Brian Crosby’s blog, Learning is Messy. Last year, a 1:1 laptop classroom where more exciting things happened in a day than might in a month in a book and paper-centered class. This year, computers sit in boxes as he waits for the IT folks to 1) install the new wireless system, a last task in a school-wide renovation, so that he can  2)  prove the old computers won’t work with the new system, so that he can 3) set about solving the situation.

Paul Bogush, writing about a recent meeting:

We need to improve on three sections of our state testing so we are going to do more test prep on those three sections.  First we have to improve on our writing prompts.  The answer is to not have kids do more authentic writing or have them do more writing that they might enjoy, but to standardize the prompts across the district so that every kid gets accessed on the same prompt.  Then we have to improve self to text connections.  The answer is not to create units that connect to students’ live and reading material that connects with their lives, but to give them standardized reading assignments and force them to make a connection with whatever is read.  Finally we have to improve reading comprehension. We are not going to help them by letting them read material they might enjoy, or making sure the have the proper background to understand and make connections to what they read, we are simply going to give them standardized sections of text to read and…

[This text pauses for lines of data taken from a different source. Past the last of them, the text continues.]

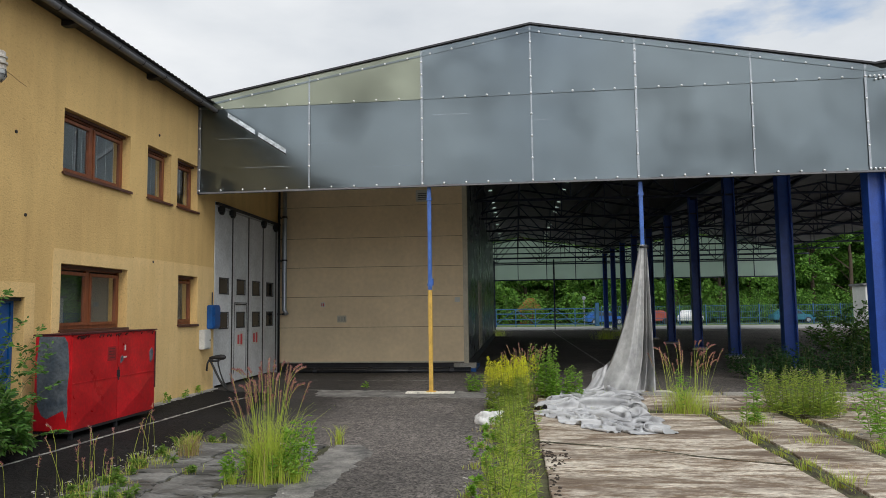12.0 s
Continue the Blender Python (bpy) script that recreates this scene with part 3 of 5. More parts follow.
# folding gate
gt = thing("folding_gate", (-0.05, 17.0, 0), "closed white-grey four-leaf folding steel gate with small windows", "gate")
L = 4.62 / 4
part("gate_frame", Geo().box(-0.1, 0.06, -0.02, 0.07, 0, 4.46).box(-0.1, 0.06, 4.55, 4.62, 0, 4.46).box(-0.1, 0.06, 0.07, 4.55, 4.36, 4.46), WHITEMETAL, gt, bevel=0.006)
part("gate_rail", Geo().box(0.06, 0.14, -0.02, 4.62, 4.38, 4.44), DARKMETAL, gt, "dark top track")
for k in range(4):
    a, b = 0.075 + k * 1.12, 0.075 + (k + 1) * 1.12 - 0.03
    holes = [(a + 0.3, b - 0.25, 2.27, 2.62), (a + 0.3, b - 0.25, 1.42, 1.78)]
    lf = part("gate_leaf", solid_wall([a, b], [0.06, 4.34], holes, -0.04, 0.02), WHITEMETAL, gt)
    part("edge_strip", Geo().box(0.02, 0.032, b - 0.03, b + 0.025, 0.06, 4.34), RUBBER, lf, "black rubber joint")
    for h in holes:
        part("pane", Geo().box(0.006, 0.014, h[0], h[1], h[2], h[3]), mat("sooty_pane", (0.02, 0.022, 0.024), 0.15, scale=6, var=0.5, bump=0), lf)
        part("pane_frame", Geo().box(0.02, 0.03, h[0] - 0.03, h[0], h[2] - 0.03, h[3] + 0.03).box(0.02, 0.03, h[1], h[1] + 0.03, h[2] - 0.03, h[3] + 0.03).box(0.02, 0.03, h[0], h[1], h[2] - 0.03, h[2]).box(0.02, 0.03, h[0], h[1], h[3], h[3] + 0.03), RUBBER, lf)
    if k == 1:
        part("wicket_seam", Geo().box(0.02, 0.028, a + 0.12, a + 0.14, 0.25, 2.05).box(0.02, 0.028, b - 0.14, b - 0.12, 0.25, 2.05).box(0.02, 0.028, a + 0.14, b - 0.14, 2.03, 2.05), RUBBER, lf)
        part("gate_handle", Geo().tube([(0.03, a + 0.2, 2.0), (0.08, a + 0.2, 2.0), (0.08, b - 0.3, 2.0), (0.03, b - 0.3, 2.0)], 0.014, 8), DARKMETAL, lf)
    if k in (1, 2):
        s = part("sticker", Geo().box(0.022, 0.025, a + 0.3, b - 0.3, 0.92, 1.3), PLASTIC_WHITE, lf, "red and white warning notice")
        for yy, zz, hh in ((a + 0.36, 0.98, 0.24), (a + 0.56, 0.96, 0.28)):
            part("printed_bar", Geo().box(0.025, 0.027, yy, yy + 0.13, zz, zz + hh), RED, lf)
for y in (0.3, 1.0, 3.3, 4.3):
    part("roller_bracket", Geo().box(0.03, 0.14, y - 0.09, y + 0.09, 4.24, 4.38).tube([(0.09, y - 0.05, 4.22), (0.09, y + 0.05, 4.22)], 0.05, 10), RUBBER, gt)

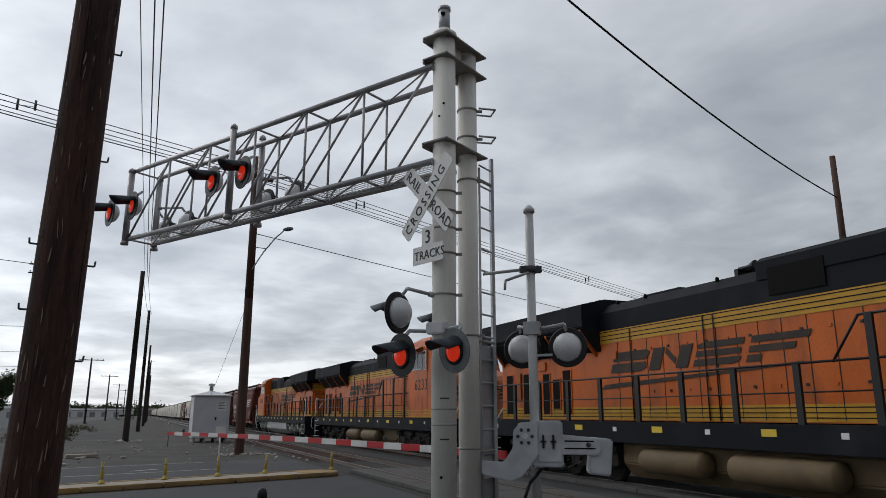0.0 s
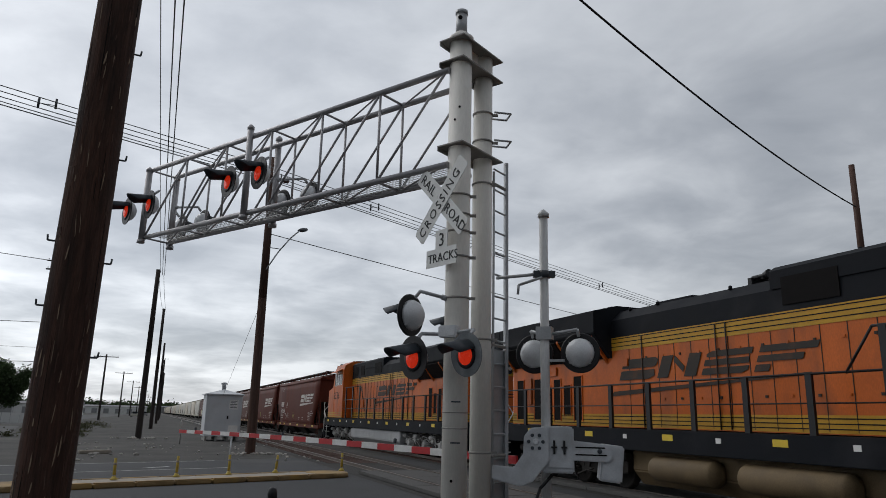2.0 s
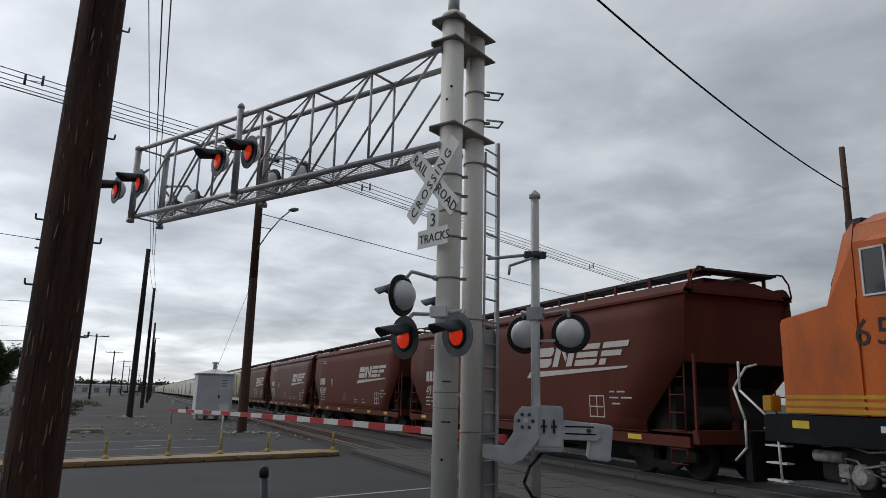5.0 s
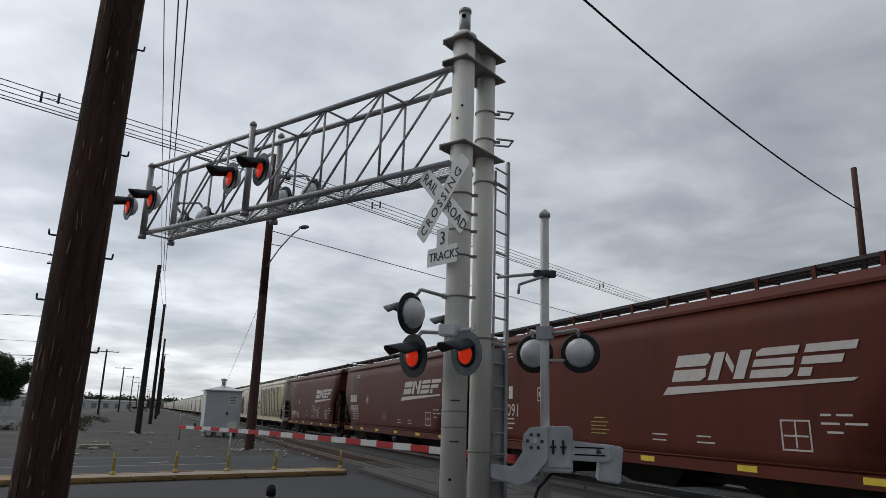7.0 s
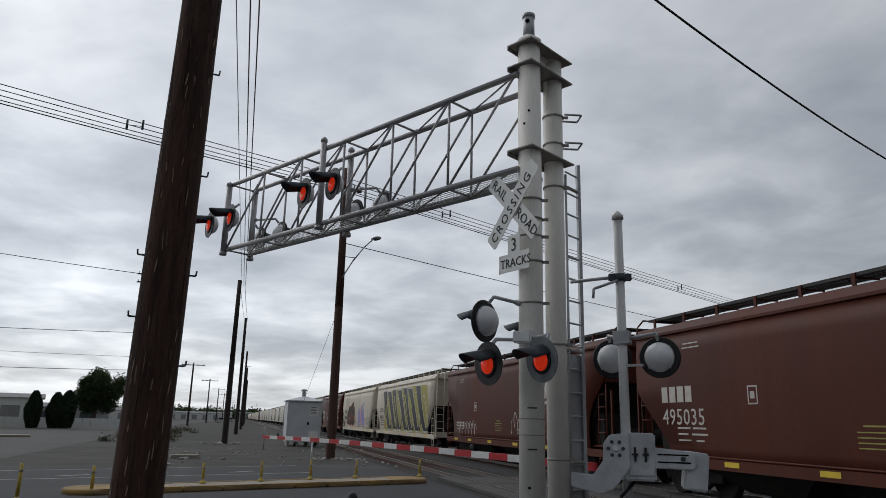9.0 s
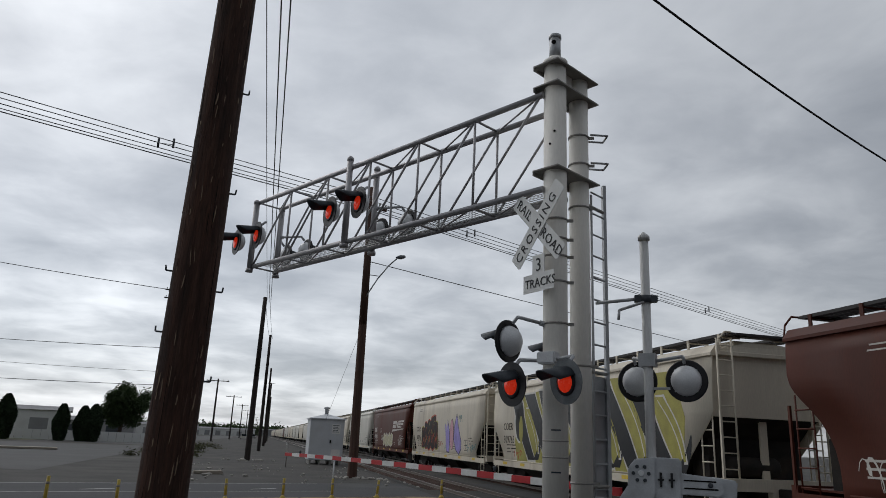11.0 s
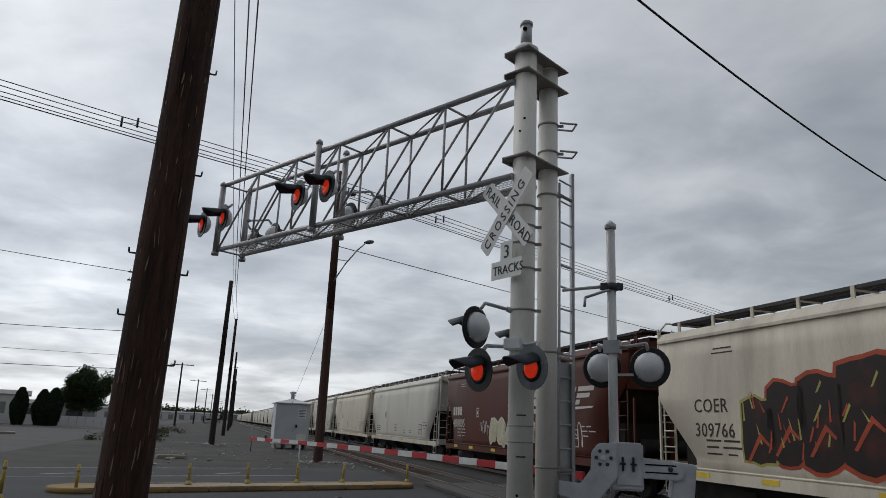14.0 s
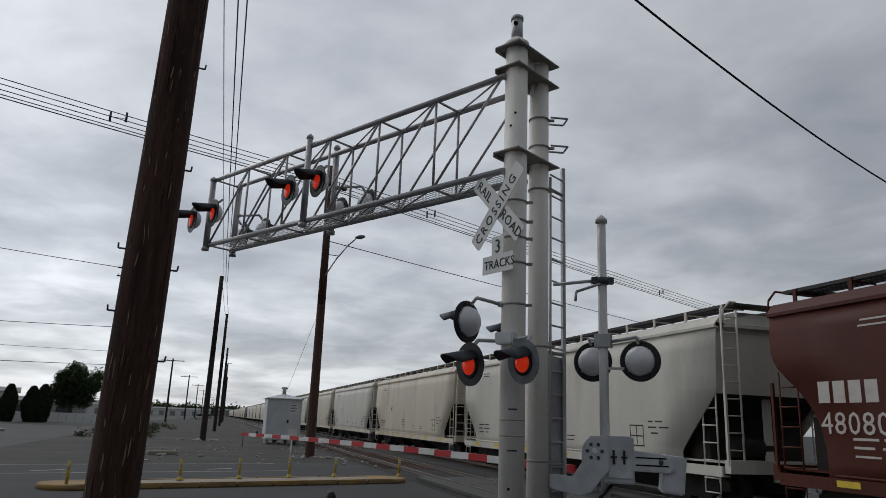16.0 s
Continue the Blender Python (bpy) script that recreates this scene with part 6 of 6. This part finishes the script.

Ms. Brave Teaches NYC describing an administrator’s  response to the impossibility of teaching a class when she’s got an out-of-control student who’s starting 2nd grade for the third time.

And these are just three teachers.

I started to think, if I were one of  these teachers, what would I do?

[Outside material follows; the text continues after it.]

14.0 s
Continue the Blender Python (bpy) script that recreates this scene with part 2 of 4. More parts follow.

Mr. Crosby sounds like he’s going to try to make magic happen, but he says he’s “on edge.”

Ms. Brave is talking about quitting and she’s serious.

Mr. Bogush, the upbeat, dedicated, innovative teacher I follow on Twitter, sounds like he’s ready to give up.

What would I do?

What will we do?


4 responses to “Hitting the wall”

  1. Teresa Bunner says:

    Karen, you must be my psychic twin! You have just explained why I have the headache I do. It’s from hitting my head against a wall! I’ve been contemplating handing in a letter of resignation because I feel like an absolute fish out of water where I am. And I hate that I am missing out on time with my own kids to help kids in place where everybody seems to think status quo is better than the effort to make change.

    I’ve decided it is time to stop being politically correct and worrying about being tactful with folks, especially higher ups. What will I do? I’ll speak up, every chance I get. And I’ll even create a few chances. It’s not right. Our kids and teachers should have what they need ,when they need it. No more district office folks deciding we are low priority. Step up your game! We are watching you. We are in the trenches. We are doing work that is important EVERY day. It’s time for you to respect that. Actions speak louder than words. Hook up our computers. Stop demanding more test prep and start demanding rigorous classrooms.Better yet, respect that we are professionals and know how to teach! And stop allowing one student to disrupt learning for 20 others.

  2. […] All Hands on Deck: Reflections on Teaching, Multiple Literacies, and English Education in a Time of Change by Karen A. LaBonte is licensed under a Creative Commons Attribution-Noncommercial-No Derivative Works 3.0 United States License. ← Hitting the wall […]

  3. Paul Bogush says:

    Give up eh….
    Well actually in response to the above excerpt from my blog I am planning a unit that involves groups creating videos about 19th Century Heroes. Each group will have kids from my class, a college class in Kansas, and a sixth grade class in Colorado. All three classes are going to collaborate on creating the videos and the three strands that we are suppose to focus on will be interwoven into the unit. When we are asked for evidence for our test prep I am slamming that baby on the table. Thinking of laminating it and maybe throwing some ribbons and glitter on for special effects.
    I have had your blog open for days on my laptop and finally today I got to it and was surprised to see the excerpt, and more surprised to see your comment–and very, very happy. It helped point out that my blog might tend to be my reaction to things, but not my actions. I really, really need a wake up call and your four little words “ready to give up” have sent a shot of adrenaline into my body late at night. Every once in a while I wish I had someone in my building who would just walk up to me and say “snap out of it” during times in which I feel like I am being crushed by the forces above me. So seriously, thank you–I really needed that.

    • Karen says:

      @Paul Bogush,

      You are more than welcome. You’ve buoyed me up any number of times; glad I could return the favor.

      We may not be in the same physical building, but I’m just down the hall in our virtual world.